The continued use of mid-ship turrets (i.e. ones that can't fire straight ahead/behind because of the superstructure) after the first generation or two has always struck me as a poor use of space and tonnage. I realize that they persisted even until the Nelrod, but nonetheless they just seem like a poor idea.
@RedRover
I'd defend the NelRod turret as being rather different from traditional midships turrets. The biggest problem with those was that they were in the middle of the engineering spaces, which meant you had irregular powder temperature. Not a good thing. On NelRod, there was a deliberate decision to sacrifice astern firepower to save on the length of the armored box. It worked pretty well, actually. But battleships mostly fight on the broadside. Firing straight ahead/astern is a good way to get lots of deck damage.
Here, it's just bizarre. The ship would be vastly better if that turret went away and the two superfiring triples became quads.
Wait. Did he put the airplanes right under the midships turret? This can't possibly end well. Airplanes, particularly at that time, were rather fragile. South Dakota famously set her floatplane afire at Guadalcanal with the blast of her own guns, but it was at least at the other end of the quarterdeck. Here, it's right under the guns.
@bean
Clearly the idea is to use one of the guns as an improvised catapault! Just turn the main gun into the world's largest grenade launcher. : )
The telescoping mast was something that had occurred to me as useful-if-practical when reading about Jutland. At the end of the run to the south, Beatty confirmed scouting reports of the HSF being present by spotting the tops of the HSF's masts in time to turn around and get out of range. The main advantage of a tall mast is that it pushes the horizon back so you can spot enemy ships (for planning purposes and for fire control) at longer ranges, but it also extends the range at which your ships can be spotted by the tips of the masts rising above the horizon.
In a hypothetical situation where fleet A knows fleet B is coming from scouting reports and is trying to set an ambush, but fleet B doesn't know about fleet A, it seems like it would be useful for fleet A to be able to lower its masts so fleet B has to come closer before spotting the ambush. Of course, this is a corner-case to begin with, and an even rarer one in WW2 than WW1 because both sides will be using carrier-based planes to scout.
"SUPER DESTROYER LAYING SMOKE SCREEN" Uh, seriously? I mean, it's not something that makes the ship's design worse than it's already is, per se, it's just one more thing that the artist apparently didn't understand about naval warfare.
@Eric
The mast is actually another case that was probably overtaken by events. During WWI, you didn't normally put someone all the way at the top of the mast. They were mostly to support radio antennas and flags. During WWII, improved radio meant that this basically went away as a driver. Various other electronic bits were now at the highest point on the ship, but they were search systems, and not the sort of thing you want to haul down regularly.
@Aula
Actually, destroyers did lay smoke screens fairly often during WWII. Only the US and British ever had true blind-fire radar fire control, and even most of those systems weren't quite as good as their optical counterparts. A smokescreen could be useful if you needed to break off an action or hide valuable ships from the enemy. Taffy 3 deployed one at Samar. I'm not sure what a super-destroyer is, but I suspect a Gearing would count as one in 1940.

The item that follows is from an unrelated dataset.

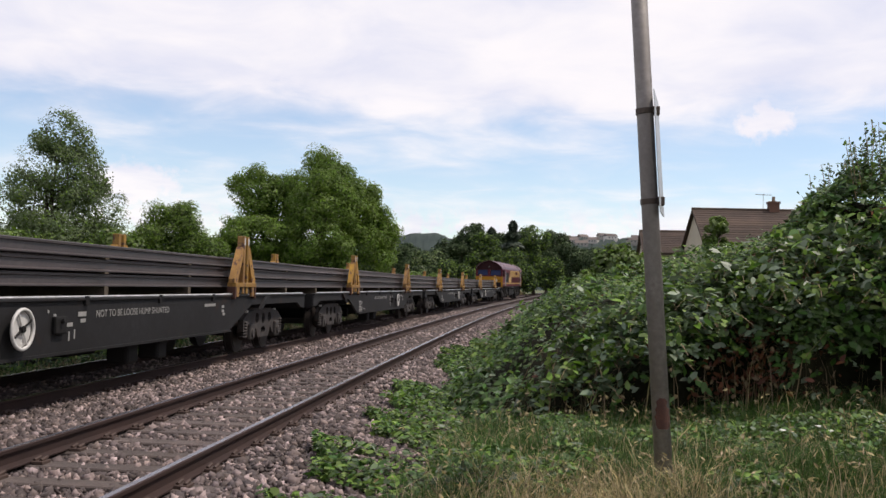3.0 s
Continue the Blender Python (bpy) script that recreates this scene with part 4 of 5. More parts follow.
def build_wagon(disc_y, tail):
    w = new("flat_wagon")
    for sx in (-1, 1):
        # deep side girder, waisted over the bogies
        bm = bmesh.new()
        o = [(-10.56, 1.22), (-10.56, 0.90), (-10.25, 0.90), (-9.85, 1.03), (-6.15, 1.03), (-4.78, 0.56), (4.78, 0.56), (6.15, 1.03), (9.85, 1.03), (10.25, 0.90), (10.56, 0.90), (10.56, 1.22)]
        a, b = sorted((sx * 1.24, sx * 1.30))
        prism(bm, o, a, b, "x")
        part("side_girder", bm, "wagon_grey", w)
        bm = bmesh.new()
        a, b = sorted((sx * 1.16, sx * 1.335))
        box(bm, a, b, -10.56, 10.56, 1.205, 1.235, 0.006)
        part("top_flange", bm, "wagon_grey", w)
        bm = bmesh.new()
        tube(bm, (sx * 1.30, -10.3, 1.252), (sx * 1.30, 10.3, 1.252), 0.017, 0.017, 8)
        part("deck_edge", bm, "deck_edge", w, "bright whitish steel edge")
        bm = bmesh.new()
        prism(bm, [(-4.78, 0.575), (-4.78, 0.54), (4.78, 0.54), (4.78, 0.575)], *sorted((sx * 1.20, sx * 1.34)), "x")
        part("bottom_flange", bm, "wagon_grey", w)
        for sy in (-1, 1):
            stanchion(w, sy * 5.525, sx)
            bm = bmesh.new()
            prism(bm, [(sy * 7.05, 1.22), (sy * 7.30, 1.22), (sy * 6.75, 0.93), (sy * 6.62, 0.93)], *sorted((sx * 1.302, sx * 1.36)), "x")
            part("strut", bm, "wagon_grey", w)
            bm = bmesh.new()
            tube(bm, (sx * 0.87, sy * 10.56, 1.05), (sx * 0.87, sy * 10.86, 1.05), 0.14, 0.11, 14)
            bu = part("buffer", bm, "wagon_grey", w, "steel buffer with a rusty shank")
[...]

A "super-destroyer" is what you build when your budgeting folks just won't authorize any more CLs, I figure.
@bean
Sure, during WWII navies used smokescreens - of white smoke. Imagining in 1940 that future warships will lay black smoke as smokescreen seems utterly clueless to me. As a rare realistic detail in that picture, black smoke does rise up in direct sunlight, which is really not very desirable in a smokescreen.
I suspect that "super" got thrown in before "destroyer" merely because it sounded cool, without any thought given to what it might actually mean. That matches thematically the rest of the picture: lots of cool visual ideas which maker no sense once you start thinking about how they are supposed to work.

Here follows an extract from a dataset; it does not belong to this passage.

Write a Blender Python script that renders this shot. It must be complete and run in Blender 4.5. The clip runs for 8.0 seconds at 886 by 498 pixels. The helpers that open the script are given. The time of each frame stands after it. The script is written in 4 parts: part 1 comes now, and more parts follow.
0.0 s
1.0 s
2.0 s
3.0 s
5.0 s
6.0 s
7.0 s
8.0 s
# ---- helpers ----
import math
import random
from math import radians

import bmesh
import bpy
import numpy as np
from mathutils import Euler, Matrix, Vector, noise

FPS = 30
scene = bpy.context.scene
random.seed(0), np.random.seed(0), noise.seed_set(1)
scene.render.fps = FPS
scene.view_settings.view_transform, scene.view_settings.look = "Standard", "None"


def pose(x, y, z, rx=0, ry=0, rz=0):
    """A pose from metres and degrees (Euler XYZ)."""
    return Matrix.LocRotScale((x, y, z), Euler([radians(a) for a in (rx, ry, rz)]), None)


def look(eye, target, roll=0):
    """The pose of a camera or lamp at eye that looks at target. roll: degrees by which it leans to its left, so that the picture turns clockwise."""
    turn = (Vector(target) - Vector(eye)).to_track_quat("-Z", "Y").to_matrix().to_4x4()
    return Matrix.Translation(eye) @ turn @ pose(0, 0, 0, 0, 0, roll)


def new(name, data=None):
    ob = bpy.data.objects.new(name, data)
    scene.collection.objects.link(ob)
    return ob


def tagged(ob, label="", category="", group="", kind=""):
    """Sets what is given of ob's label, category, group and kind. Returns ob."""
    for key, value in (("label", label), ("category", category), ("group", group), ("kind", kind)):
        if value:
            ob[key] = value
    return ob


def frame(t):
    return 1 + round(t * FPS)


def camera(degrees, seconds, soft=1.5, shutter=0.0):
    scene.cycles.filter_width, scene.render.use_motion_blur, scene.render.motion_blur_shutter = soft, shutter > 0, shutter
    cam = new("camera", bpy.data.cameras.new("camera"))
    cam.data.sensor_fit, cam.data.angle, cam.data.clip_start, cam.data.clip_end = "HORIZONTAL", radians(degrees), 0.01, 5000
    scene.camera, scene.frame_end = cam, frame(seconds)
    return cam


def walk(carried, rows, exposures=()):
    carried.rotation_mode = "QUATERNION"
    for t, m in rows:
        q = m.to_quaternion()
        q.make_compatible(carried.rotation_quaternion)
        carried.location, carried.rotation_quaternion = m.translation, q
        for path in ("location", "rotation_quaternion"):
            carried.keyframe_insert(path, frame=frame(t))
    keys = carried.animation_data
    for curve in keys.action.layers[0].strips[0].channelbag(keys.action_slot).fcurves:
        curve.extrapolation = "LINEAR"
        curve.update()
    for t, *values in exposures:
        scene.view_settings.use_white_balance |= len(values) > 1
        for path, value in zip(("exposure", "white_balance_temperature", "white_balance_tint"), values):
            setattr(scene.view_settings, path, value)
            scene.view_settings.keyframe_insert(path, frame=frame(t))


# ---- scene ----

Actually, they used both. If it was a chemical generator, then it was white, but in a lot of cases, smokescreens were generated by burning extra fuel. Iowa has ports on her boilers, blanked off in the 80s, for doing just that. And the smoke is coming from amidships, which means it's stack smoke, not chemical smoke.
Absolutely agree. And I'll even agree that if the artist had known all of the various factors involved, he probably would have made the smoke white.
My interpretation may be wrong, but I think the idea was to have each of the boilers be separated in the exhaust front-to-back. So were you to take a hit to the exhaust, you'd only be looking at shutting down 1 or 2 sections of boilers on that side, not losing all of them on that side.
I don't think so. The diagram shows that the exhaust is all the way at the stern. It's also clear that the exhaust is going to both sides, which definitely means it's not being discharged along the sides. There'd be a tiny bit of sense in sending the smoke to the downwind side, which you'd fervently hope is also the disengaged one, but discharging on both sides guarantees that there's going to be lots of smoke right in your line of sight.
Second Battle of Sirte is another example of spectacularly successful tactical use of a smokescreen, even though it ultimately failed to save the convoy. C S Forester's lightly fictionalised account of it in The Ship isn't quite in the same league as The Good Shepherd, but still well worth a read.
I realized the other day: wouldn't Super-Destroyer be a pretty decent name for something with 6"/47 DP main guns? Same as how the 13.5" ships were called Super-dreadnoughts.
The most common use of the term super-destroyer is to describe the French contre-torpillers of the 1930s, starting with the Chacal class. These were very large for destroyers of the time, and extremely fast, although they didn't work all that well in practice. We call ships with 6"/47 DP guns light cruisers, because that's what they were. And they weren't small ones, either.